LEED Design

What is LEED?
LEED stands for Leadership in Energy and Environmental Design. It provides a framework in creating a healthy, highly efficient and cost-saving sustainable building. LEED is globally recognized as a symbol of sustainability achievement.

At Fold and Form we’re passionate about sustainable building, and have the expertise to help you create a home or work environment that’s LEED certified. In order to obtain LEED certification smoothly, it’s important that the architect, builder and green building consultant work collaboratively throughout the process. Jerry Reeves, LEED AP, at Fold + Form oversees all LEED projects from start to finish to ensure the process goes efficiently and as cost-effectively as possible.


The Benefits of LEED
With a LEED certified home or building, you can reduce energy and water costs, improve air quality, increase your property value, as well as qualify for significant tax rebates. Cincinnati homeowners may be entitled to a 10 to 15-year tax abatement by the City of Cincinnati. This tax abatement is available for any new or newly remodeled LEED-certified homes within the city limits. As people become more aware of the many benefits of building a green home, certified LEED homes are now selling faster and for more money than comparable non-green homes.
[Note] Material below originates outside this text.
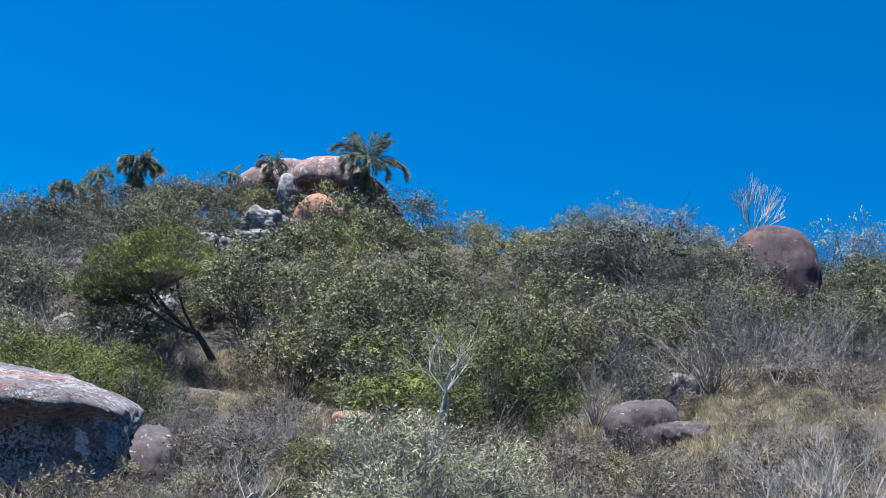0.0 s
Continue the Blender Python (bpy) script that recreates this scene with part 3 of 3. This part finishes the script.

Our LEED Projects (Clockwise from Left): Mulberry Street I (Pending Gold), Mulberry Street II (Pending Platinum), Corwine Street (Pending Platinum).

Our LEED Projects (Clockwise from Left): Mulberry Street I (Pending Gold), Mulberry Street II (Pending Platinum),
Corwine Street (Pending Platinum).

LEED Requirements
There are four different levels of LEED certifications (Certified, Silver, Gold and Platinum), which are determined based on the number of points achieved. Key areas measured by LEED include:

  • Location and Linkages: The home or business benefits by being built close to community services allowing easy access to public transportation, walking or biking trails, and proximity to public park land.

  • Sustainable Sites: Landscaping and plants used on the project must be native to the area and drought tolerant. This results in a lower maintenance landscape and conserves water. Higher density development maximizes the use of valuable land.

  • Water Efficiency: This includes both indoor and outdoor water efficiency. Indoors the use of water-efficient fixtures such as toilets, faucets and shower heads must be installed. For outdoors, water savings can be obtained with high-efficiency irrigation in the landscape to water the plants. Rainwater can also be harvested to irrigate landscape plantings.

  • Energy and Atmosphere: This category is typically responsible for a large portion of the total points in a LEED project, ranging from use of energy-efficient furnace and air conditioning, to solar panels, to air tight and well insulated construction.

  • Materials and Resources: Points are earned for sustainable materials used on the project, including the use of recycled or reclaimed materials, locally produced materials, and low emission materials. Sustainable materials also result in a more healthy indoor environment for occupants as well.

  • Indoor Environmental Quality: This includes proper engineering of the HVAC system for efficiency and air quality. Also exhaust systems are carefully designed to remove excess humidity and provide excellent ventilation. These measures contribute to overall health and comfort of occupants in building.

  • Awareness and Education: Additional points can be earned  by promoting the benefits of sustainable building practices.